ResultSet rs = null;
Statement stmt = null;
Connection conn = null;
try {
conn = dataSource.getConnection();
stmt = conn.createStatement();
rs = stmt.executeQuery("SELECT * FROM users");
// Process the result
} catch (SQLException e) {
e.printStackTrace();
} finally {
if (rs != null) try { rs.close(); } catch (SQLException e) {}
if (stmt != null) try { stmt.close(); } catch (SQLException e) {}
if (conn != null) try { conn.close(); } catch (SQLException e) {}
}
6. Database Sharding and Replication
Sharding and replication can drastically improve the performance and availability of your application by distributing data across multiple servers.
6.1. Sharding
Sharding divides large datasets into smaller, more manageable parts and stores them on multiple servers. This helps to distribute the load and increase the database’s throughput.
6.2. Replication
Replication involves creating copies of the database on multiple servers to ensure high availability and fault tolerance. It can be used for read-heavy workloads, where data is replicated to read-only servers, and write operations are handled by the primary server.

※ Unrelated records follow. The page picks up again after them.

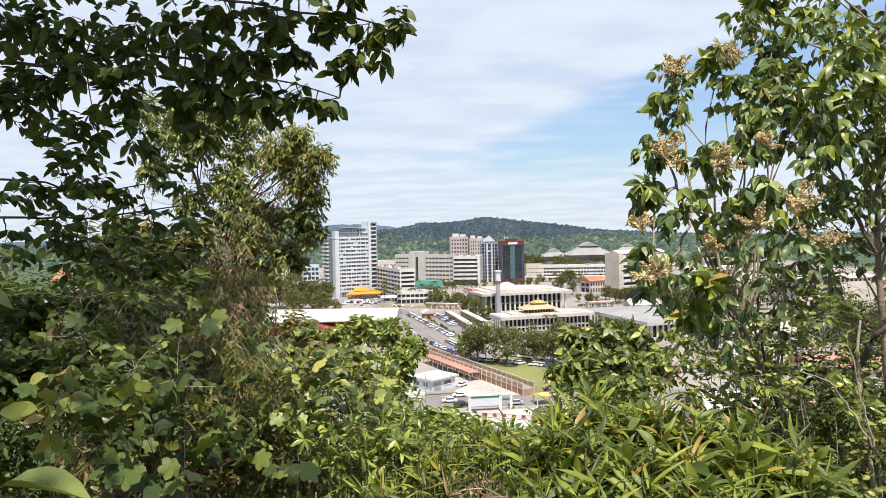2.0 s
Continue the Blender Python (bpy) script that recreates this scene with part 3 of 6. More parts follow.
# ---------------------------------------------------------------- columned halls in the middle distance
def colonnade(b, x0, x1, y, z1, n, r=0.45, material=None, name="column"):
    bm = boxes((-r, r, -r, r, 0, z1))
    c = part(name, bm, material or M["white"], b)
    c.location = (x0, y, 0)
    for k in range(1, n):
        again(name, c.data, b, Matrix.Translation((x0 + (x1 - x0) * k / (n - 1), y, 0)))


def great_hall():
    w, d = 57, 39
    b = thing("assembly_hall", "white columned hall with a broad flat roof", "building", at(-5.4, 397.5, 19))
    part("core", boxes((4, w - 4, 3.4, d - 4, 0, 10.7)), M["glass"], b, "dark glazed hall wall")
    part("plinth", boxes((0, w, 0, d, -0.1, 0.9)), M["pale_roof"], b)
    colonnade(b, 2.2, w - 2.2, 1.6, 10.7, 18)
    bm = boxes((-0.45, 0.45, -0.45, 0.45, 0, 9.4))
    c = part("side_column", bm, M["white"], b)
    c.location = (2.2, 4, 0)
    for k in range(1, 11):
        again("side_column", c.data, b, Matrix.Translation((2.2, 4 + k * 3.2, 0)))
    part("fascia", boxes((-1.5, w + 1.5, -1.5, d + 1.5, 10.7, 11.9)), M["beige"], b)
    part("roof", boxes((-1.2, w + 1.2, -1.2, d + 1.2, 11.904, 12.3), (3, w - 3, 2, d - 1, 12.31, 12.9), (9, w - 9, 5, d - 2, 12.91, 13.5)), M["pale_roof"], b)
    part("skylight", prism([(13, 12), (31, 12), (31, 26), (13, 26)], 13.51, 17.4, 0.15), M["white_roof"], b, "low pyramid skylight")
    part("transom", boxes((4, w - 4, 3.1, 3.39, 5.2, 5.7)), M["white"], b)
    part("brown_roof", boxes((-1, 2.9, 20, 38, 12.32, 13.4)), M["pink_roof"], b, "brown tiled strip")


great_hall()


def minaret():
    b = thing("bell_tower", "slender grey concrete tower with a gilded gallery", "tower", at(3.4, 391.5, 20))
    bm = bmesh.new()
    cylinder(bm, 0, 0, 0, 20, 1.5, 1.35, 12)
    part("shaft", bm, M["grey"], b)
    bm = bmesh.new()
    cylinder(bm, 0, 0, 19.2, 20.6, 1.7, 2.3, 12)
    part("gallery", bm, M["gold"], b, "gilded gallery ring")
    part("lantern", boxes((-1.3, 1.3, -1.3, 1.3, 20.6, 26)), M["cool_white"], b)
    part("cap", boxes((-1.8, 1.8, -1.8, 1.8, 26.01, 26.8)), M["white"], b)


minaret()


def front_range():
    b = thing("council_building", "long low white building with columns and flat roof", "building", at(4.9, 319.0, 20))
    w, d = 49, 15
    # shade-dark core and soffit fill the depth behind the columns
    part("core", boxes((4, w, 4.0, d, 0, 6.2)), M["shade"], b, "dark recessed core for glazing and shaded openings")
    part("plinth", boxes((0, w, 0, d, -0.1, 0.6)), M["pale_roof"], b)
    colonnade(b, 1.2, w - 2, 1.0, 6.8, 22, 0.30)
    bm = boxes((-0.32, 0.32, -0.32, 0.32, 0, 6.2))
    c = part("side_column", bm, M["white"], b)
    c.location = (1.2, 3.4, 0)
    for k in range(1, 5):
        again("side_column", c.data, b, Matrix.Translation((1.2, 3.4 + k * 3.0, 0)))
    part("balustrade", boxes((0.6, w, 0.4, 0.6, 2.4, 3.3)), M["white"], b)
    part("fascia", boxes((-1.6, w, -1.6, d, 6.8, 8.2)), M["beige"], b)
    part("soffit", boxes((3.9, w, 3.9, d, 6.2, 6.79)), M["shade"], b)
    part("roof", boxes((-1.0, w, -1.0, d, 8.204, 8.5), (6, w - 4, 2.5, d - 2, 8.51, 8.985)), M["pale_roof"], b)
    # gilded pavilion on the roof
    p = thing("roof_pavilion", "gilded two-tier pavilion roof with a crown", "pavilion", at(4.9, 319.0, 20) @ pose(14.0, 3.2, 8.99) @ Matrix.Diagonal((0.82, 0.82, 0.92, 1)))
    part("wall", boxes((2, 18, 2, 10, 0, 1.9)), M["shade"], p)
    colonnade(p, 1.6, 18.4, 1.4, 1.9, 10, 0.3, M["gold"])
    pts = [(-1.5, -1), (21.5, -1), (21.5, 13), (-1.5, 13)]
    part("lower_roof", prism(pts, 1.91, 3.9, 0.5), M["tan_roof"], p, "pale tan tiled lower roof")
    part("drum", boxes((6, 14, 4, 8, 3.9, 4.9)), M["gold"], p)
    part("upper_roof", prism([(5, 3), (15, 3), (15, 9), (5, 9)], 4.91, 6.4, 0.35), M["gold"], p)
    bm = bmesh.new()
    bmesh.ops.create_uvsphere(bm, u_segments=12, v_segments=8, radius=0.8, matrix=Matrix.Translation((10, 6, 6.9)))
    cylinder(bm, 10, 6, 7.6, 10, 0.3, 0.05, 8)
    part("crown", bm, M["gold"], p)
    # wing that comes forward
    g = thing("council_wing", "grey-roofed wing with white columns", "building", at(51, 347, -69))
    part("core", boxes((3, 50, 4, 34, 0, 6.2)), M["glass"], g, "dark recessed core for glazing and shaded openings")
    part("plinth", boxes((0, 52, 0, 36, -0.1, 0.6)), M["pale_roof"], g)
    colonnade(g, 1.2, 50, 1.0, 6.4, 18, 0.4)
    bm = boxes((-0.4, 0.4, -0.4, 0.4, 0, 6.4))
    c = part("side_column", bm, M["white"], g)
    c.location = (51, 2, 0)
    for k in range(1, 12):
        again("side_column", c.data, g, Matrix.Translation((51, 2 + k * 3.0, 0)))
    part("fascia", boxes((-1.2, 53, -1.4, 37, 6.4, 8.0)), M["beige"], g)
    part("roof", prism([(-0.8, -1), (52.6, -1), (52.6, 36.6), (-0.8, 36.6)], 8.004, 9.6, 0.6), M["grey_roof"], g)
    part("ridge_roof", prism([(8, 8), (44, 8), (44, 28), (8, 28)], 9.604, 10.4, 0.7), M["grey_roof"], g)
    k = thing("garden_pavilion", "small pavilion with yellow fascia and pale gabled roof", "pavilion", at(75, 362, 12))
    part("wall", boxes((0.6, 15.4, 0.6, 9.4, 0, 7.0)), M["cream"], k)
    part("fascia", boxes((0, 16, 0, 10, 7.004, 8.4)), M["gold"], k, "yellow painted fascia")
    part("roof", gable(0, 16, 0, 10, 8.9, 11.6, 0.8, 0.3, "x"), M["pale_roof"], k)


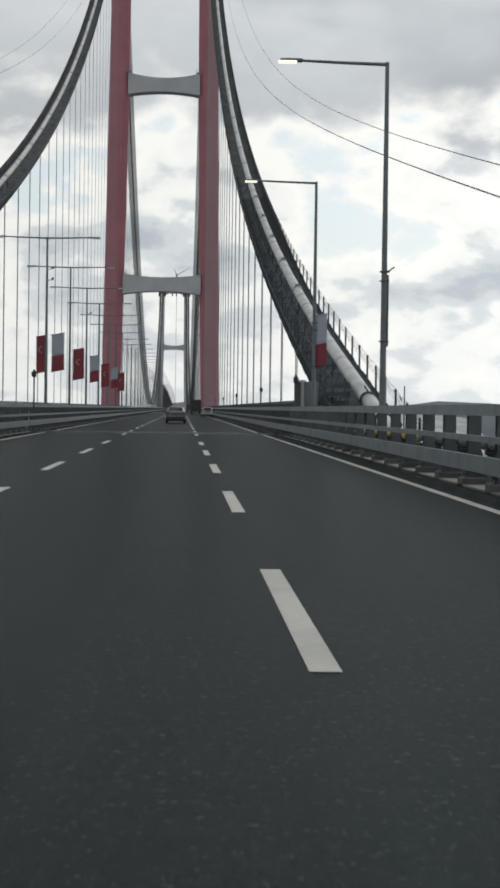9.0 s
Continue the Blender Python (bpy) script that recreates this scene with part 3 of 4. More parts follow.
    for y in [242.5 + 4.6 * k + 0.5 * math.sin(7.0 * k) for k in range(45)]:
        m = Matrix.Translation(at(y, -1.55 * out, -1.92, woff))
        if post is None:
            post = part("net_post", bm, DARK_STEEL, w)
            post.matrix_basis = m
        else:
            share(post, "net_post", w, m)
    for y in [211.0 + 5.5 * k for k in range(80)]:
        m = Matrix.Translation(at(y, 1.95 * out, -1.92, woff))
        if tall is None:
            tall = part("hand_rope_post", bm2, GALV_DARK, w)
            tall.matrix_basis = m
        else:
            share(tall, "hand_rope_post", w, m)
    for dx, dz, rad, sag in ((1.95, 0.18, 0.02, 0.03), (1.95, 0.02, 0.016, 0.10), (1.95, -0.16, 0.022, 0.12), (1.95, -0.4, 0.016, 0.08), (-1.95, -0.78, 0.02, 0.05)):
        bm = bmesh.new()
        pts = []
        for y in along(211.0, 651, 1.375):
            k = (y - 211.0) / 5.5
            pts.append(at(y, dx * out, dz - sag * abs(math.sin(math.pi * k)) + r.uniform(-0.35, 0.35) * sag, woff))
        tube(bm, pts, rad, 4)
        part("hand_rope", bm, ROPE, w, "thin sagging hand rope")
    # small fittings clipped to the hand ropes
    for y in [227.6, 241.0, 243.9, 254.8, 266.0, 271.2]:
        bm = bmesh.new()
        tube(bm, [at(y, 1.95 * out, -0.02, woff), at(y + 0.25, 1.95 * out, -0.03, woff), at(y + 0.8, 1.95 * out, 0.02, woff)], [0.03, 0.06, 0.055], 7)
        part("rope_fitting", bm, DARK_STEEL, w, "small dark rope fitting")
    # frames that hang the catwalk from the cable, with V stays at every other one
    for q, y in enumerate([251.2 + 9.2 * k for k in range(20)]):
        bm = bmesh.new()
        for dx in (-1.88, 1.88):
            tube(bm, [at(y, 0.22 * dx, -0.12, woff), at(y, 0.24 * dx, -1.92, woff)], 0.045, 5)
        tube(bm, [at(y, -1.88, -1.93, woff), at(y, 1.88, -1.93, woff)], 0.05, 5)
        if q % 2:
            for dy in (-0.8, 0.8):
                tube(bm, [at(y, -0.1 * out, -0.40, woff), at(y + dy, -1.0 * out, -1.85, woff)], 0.028, 4)
        part("hanger_frame", bm, DARK_STEEL, w, "dark hanger frame")
    for y in [246.6 + 4.6 * k for k in range(28)]:
        dx = -1.2 * out + r.uniform(-0.5, 0.5)
        bm = bmesh.new()
        tube(bm, [at(y, dx, -1.9, woff), at(y + r.uniform(-0.15, 0.15), dx * 0.4, -0.42, woff)], 0.022, 4)
        part("rod", bm, DARK_STEEL, w)
    bm = bmesh.new()
    pts = [at(y, -0.9 * out, -0.8 + r.uniform(-0.16, 0.16), woff) for y in along(244, 420, 1.1)]
    tube(bm, pts, 0.02, 4)
    pts = [at(y, 0.8 * out, -0.95 + r.uniform(-0.14, 0.14), woff) for y in along(244, 420, 1.3)]
    tube(bm, pts, 0.02, 4)
    part("loose_wire", bm, ROPE, w, "loose wavy wires")
    # thin hauling ropes high above the cable
    for x0, x1 in ((22.8, 24.0), (18.8, 20.9)) if side > 0 else ((-14.4, -16.4), (-18.3, -20.3)):
        bm = bmesh.new()
        pts = []
        for y in along(128, Y_TOWER, 12):
            u = (y - 400) / 300
            z = 50.2 + 71.5 * u + 17.7 * u * u + 2.5 * u ** 3 * max(0.0, 1 - u / 1.84)
            pts.append((x0 + (x1 - x0) * (y - 200) / 750, y, z))
        tube(bm, pts, 0.026, 5)
        tagged(link_mesh("hauling_rope", bm, ROPE), "thin dark hauling rope hanging from the tower top", "rope", "hauling ropes")
    return c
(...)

7. Database Monitoring and Tuning
Regularly monitor the database to identify bottlenecks and performance issues.
7.1. Index Usage
Use database tools to check if your queries are using indexes effectively. For example, EXPLAIN can be used to analyze the execution plan of queries.
EXPLAIN SELECT * FROM users WHERE age > 30;
7.2. Query Optimization
Use tools such as Query Profiler (in MySQL or PostgreSQL) to identify slow-running queries and optimize them.
7.3. Database Parameters Tuning
Database performance can often be improved by tuning parameters such as buffer sizes, connection limits, and cache settings.
8. Caching
Implement caching at various levels of your application to reduce database load and speed up response times.
8.1. Application-level Caching
Use caching libraries like Ehcache or Caffeine to cache frequently queried data in memory, avoiding repeated database queries.
8.2. Distributed Caching
For large-scale applications, consider using distributed caches like Redis or Memcached to store data in memory across multiple nodes.